Mesoamerican ball game facts for kids

Kids Encyclopedia Facts
Ulama 37 (Aguilar)
A modern Sinaloa ulama player. The outfit is similar to that worn by Aztec players.

The Mesoamerican ball game is a sport that people in Mesoamerica have played since about 1,400 B.C.E. It was the first team sport in history, as far as historians know.

The Olmecs, who lived from 1,200 B.C.E. to 400 B.C.E., played the Mesoamerican ballgame. They may have created the game. The ancient Mayans played the game; they called it pitz in Classical Maya. Later, the Aztecs played it; in their language, Nahuatl, they called the game ōllamaliztli.

In some parts of Mexico, indigenous people still play a more modern version of the game, called ulama. This means that people have played the Mesoamerican ballgame for over 3,400 years – longer than any other sport in history. The Mesoamerican ballgame was also the first sport in history ever to use a rubber ball.

Rules

The game's goal was to shoot a ball through a stone hoop about 35 inches (89 centimetres) wide. The ball, called an ulli, was made out of rubber.
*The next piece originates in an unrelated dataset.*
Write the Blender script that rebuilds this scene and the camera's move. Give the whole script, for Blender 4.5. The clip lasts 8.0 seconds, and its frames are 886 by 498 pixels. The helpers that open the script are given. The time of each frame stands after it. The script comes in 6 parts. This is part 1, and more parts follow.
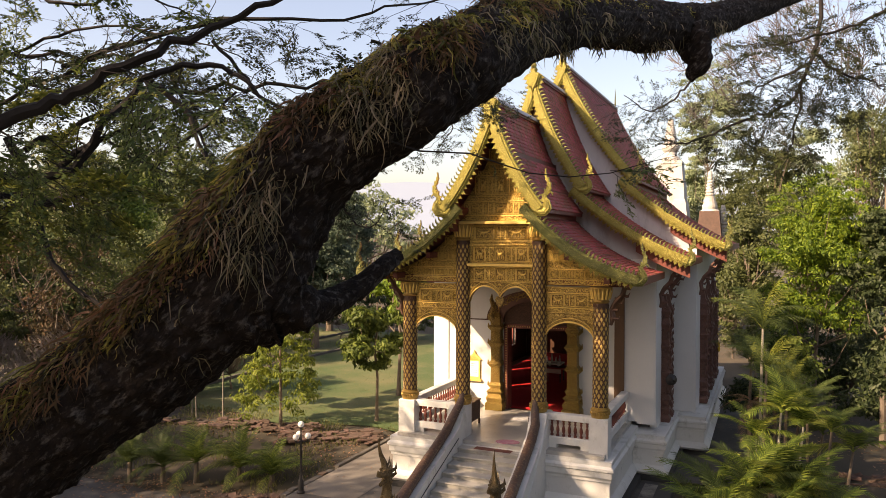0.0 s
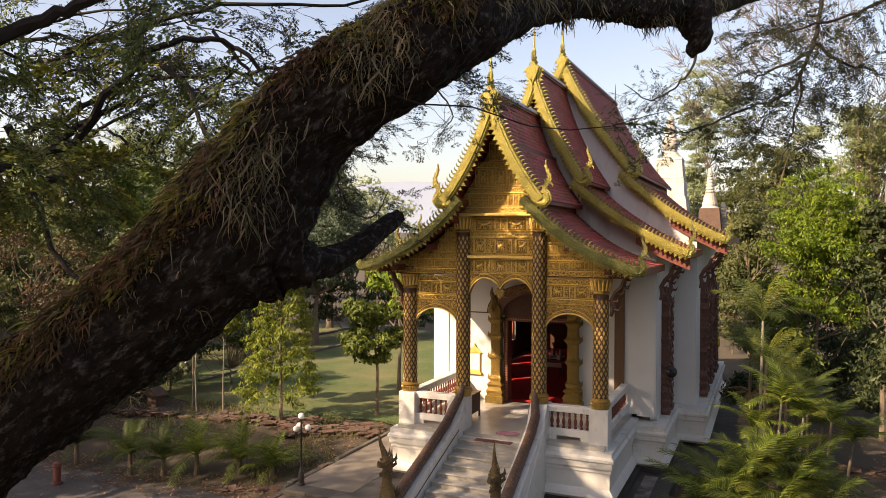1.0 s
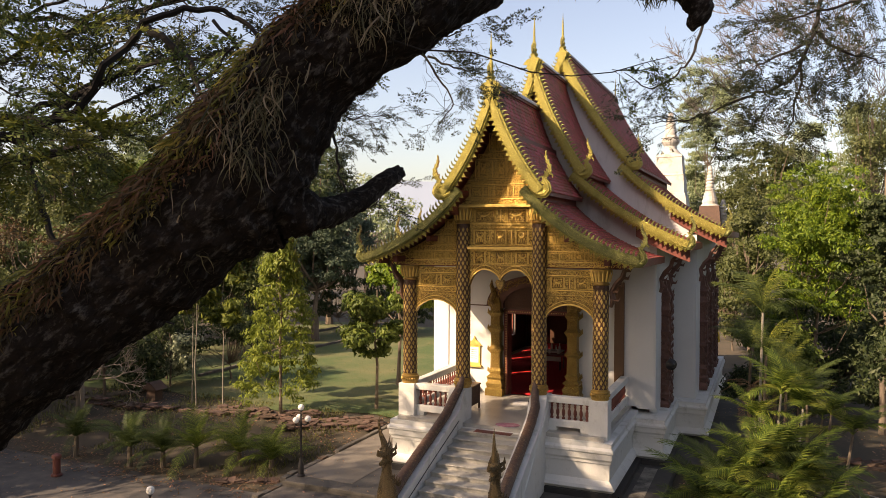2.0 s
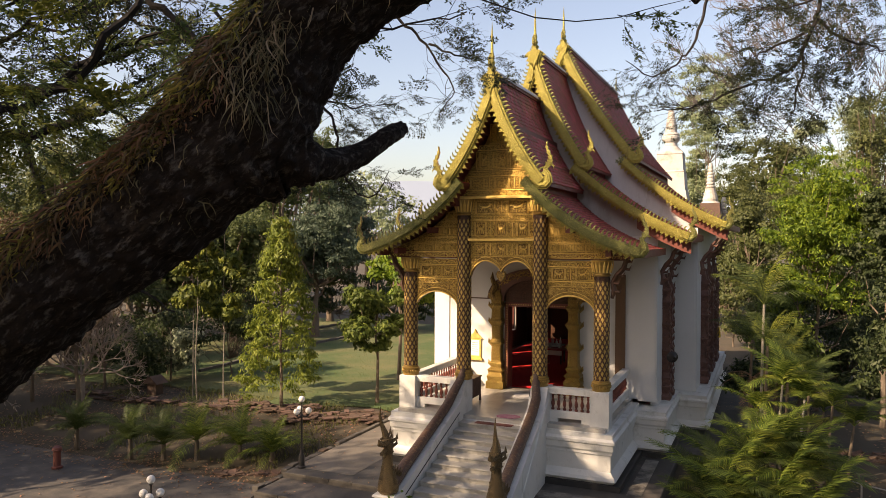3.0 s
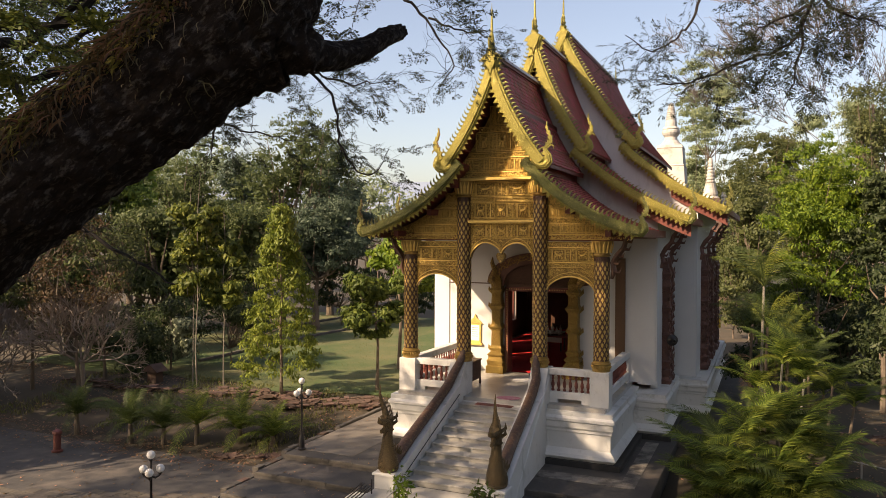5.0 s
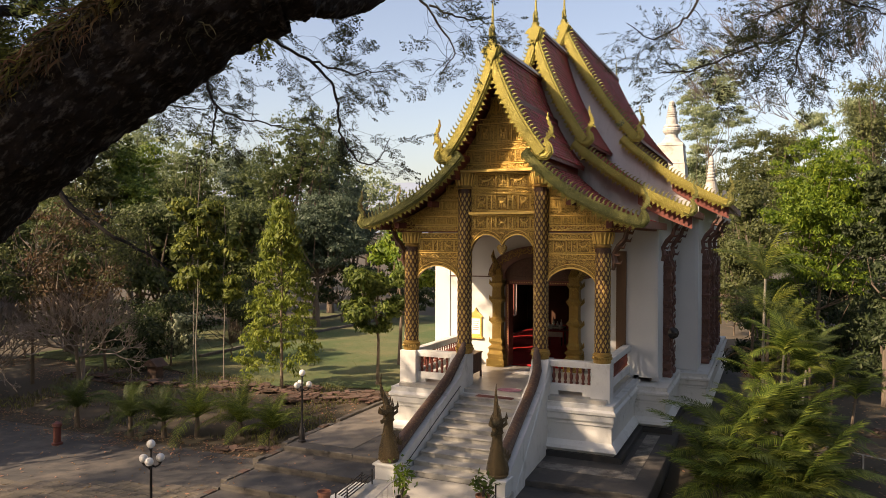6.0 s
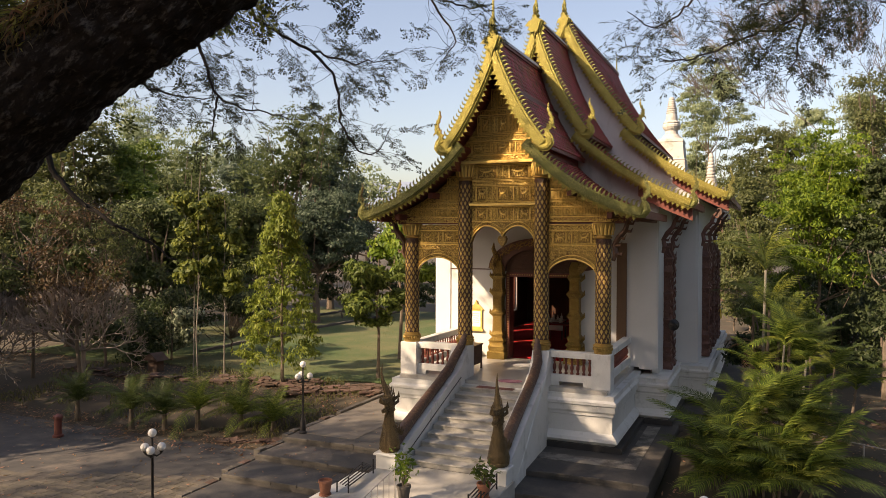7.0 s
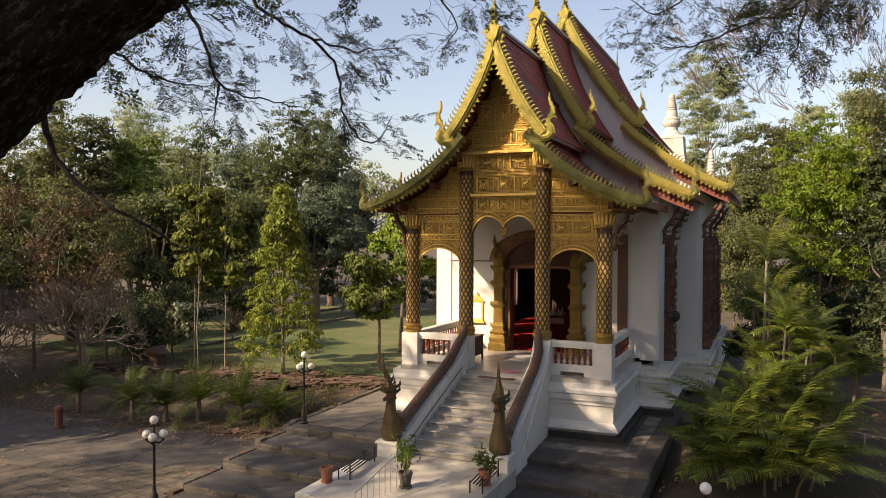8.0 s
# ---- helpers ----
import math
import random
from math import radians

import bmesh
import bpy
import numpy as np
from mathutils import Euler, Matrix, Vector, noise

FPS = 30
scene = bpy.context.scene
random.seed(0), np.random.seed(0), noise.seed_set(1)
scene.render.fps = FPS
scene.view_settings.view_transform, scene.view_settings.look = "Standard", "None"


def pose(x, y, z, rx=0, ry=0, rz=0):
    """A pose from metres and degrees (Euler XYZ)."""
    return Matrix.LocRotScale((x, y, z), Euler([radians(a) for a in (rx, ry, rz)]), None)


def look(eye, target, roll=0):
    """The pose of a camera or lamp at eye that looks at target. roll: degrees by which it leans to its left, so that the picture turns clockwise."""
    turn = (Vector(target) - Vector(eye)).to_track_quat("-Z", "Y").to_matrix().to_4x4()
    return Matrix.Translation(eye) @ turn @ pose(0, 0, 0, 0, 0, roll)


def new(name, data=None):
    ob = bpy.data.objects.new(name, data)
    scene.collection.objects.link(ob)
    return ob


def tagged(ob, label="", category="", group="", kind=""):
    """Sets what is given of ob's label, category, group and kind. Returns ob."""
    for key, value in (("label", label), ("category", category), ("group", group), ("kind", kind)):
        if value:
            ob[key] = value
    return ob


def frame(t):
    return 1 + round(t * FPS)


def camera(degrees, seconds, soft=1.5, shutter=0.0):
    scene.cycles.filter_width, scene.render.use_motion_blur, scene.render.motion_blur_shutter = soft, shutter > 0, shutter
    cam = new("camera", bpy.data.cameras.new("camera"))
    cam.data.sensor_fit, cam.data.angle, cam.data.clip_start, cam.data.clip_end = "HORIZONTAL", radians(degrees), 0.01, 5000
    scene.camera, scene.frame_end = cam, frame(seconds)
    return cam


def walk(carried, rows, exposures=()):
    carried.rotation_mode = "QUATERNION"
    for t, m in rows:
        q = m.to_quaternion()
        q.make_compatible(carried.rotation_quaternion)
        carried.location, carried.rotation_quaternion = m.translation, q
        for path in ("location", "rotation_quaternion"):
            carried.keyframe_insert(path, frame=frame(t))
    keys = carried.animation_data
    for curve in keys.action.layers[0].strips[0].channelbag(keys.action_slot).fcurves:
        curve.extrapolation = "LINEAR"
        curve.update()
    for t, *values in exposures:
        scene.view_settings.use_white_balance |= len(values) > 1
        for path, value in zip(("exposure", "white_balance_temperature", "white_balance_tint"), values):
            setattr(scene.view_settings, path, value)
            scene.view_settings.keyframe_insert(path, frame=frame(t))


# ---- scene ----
cam = camera(62.0, 8.0, soft=0.6)
PATH = [
    (0, (6.838, -19.435, 7.018), (6.029, -17.606, 6.989), 0.2),
    (0.5, (6.83, -19.434, 6.902), (6.022, -17.604, 6.873), 0.2),
    (1, (6.838, -19.446, 6.81), (6.029, -17.617, 6.779), 0.2),
    (1.5, (6.842, -19.453, 6.688), (6.034, -17.624, 6.657), 0.25),
    (3, (6.812, -19.436, 6.33), (6.003, -17.607, 6.299), 0.25),
    (3.5, (6.824, -19.457, 6.195), (6.015, -17.628, 6.164), 0.2),
    (4, (6.831, -19.467, 6.057), (6.021, -17.638, 6.026), 0.2),
    (4.5, (6.83, -19.464, 5.926), (6.021, -17.635, 5.896), 0.2),
    (6, (6.805, -19.424, 5.538), (5.995, -17.596, 5.512), 0.25),
    (6.5, (6.793, -19.428, 5.43), (5.983, -17.6, 5.403), 0.25),
    (7, (6.787, -19.446, 5.319), (5.978, -17.618, 5.291), 0.2),
    (7.5, (6.77, -19.457, 5.194), (5.961, -17.628, 5.165), 0.2),
    (8, (6.758, -19.475, 5.049), (5.949, -17.645, 5.021), 0.2),
]
walk(cam, [(t, look(eye, target, roll)) for t, eye, target, roll in PATH], [(0, 1.18, 9700, 25), (1.5, 1.06, 9600, 24), (3, 0.96, 9400, 23), (8, 0.86, 9200, 22)])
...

It weighed about 9 pounds (4.1 kilograms), about as much as a brick. The court, called a tlachtili, was around 100 to 200 feet (30 to 61 metres) long. It had a wall on each side. The stone hoops hung on these walls.

The court was usually in the shape of an “I,” although the shape was sometimes different. A line ran down the center of the court. From that line, the floor sloped to meet the walls.

The players were only allowed to use their heads, elbows, legs, and hips to hit the ball. The ball was not allowed to touch the ground, so the players often dove to avoid losing points. If one of the teams got the ball through the stone hoop, the game was over and that team won. However, this was very hard to do, since the stone hoops could be as high as 20 feet (6.1 metres) off the ground. Since getting the ball through the hoop was uncommon, a team could also score points by hitting one of six markers alongside the edges of the court.

Religious importance

The Mesoamerican ballgame also held a very important religious meaning. In Aztec culture, for example, the game was meant to represent the combat that happened every day on the "ball court" in the underworld, where the sun fought with the night to get across.p.173

Modern version

In modern times, the Aztec ballgame changed into ulama. People still play this game in a few communities in the Mexican state of Sinaloa.

Ulama uses temporary courts, made by drawing thick lines in the dirt. There are three different ways to play ulama. In the different versions of the game, players may use their hips, forearms, or paddles to hit the ball.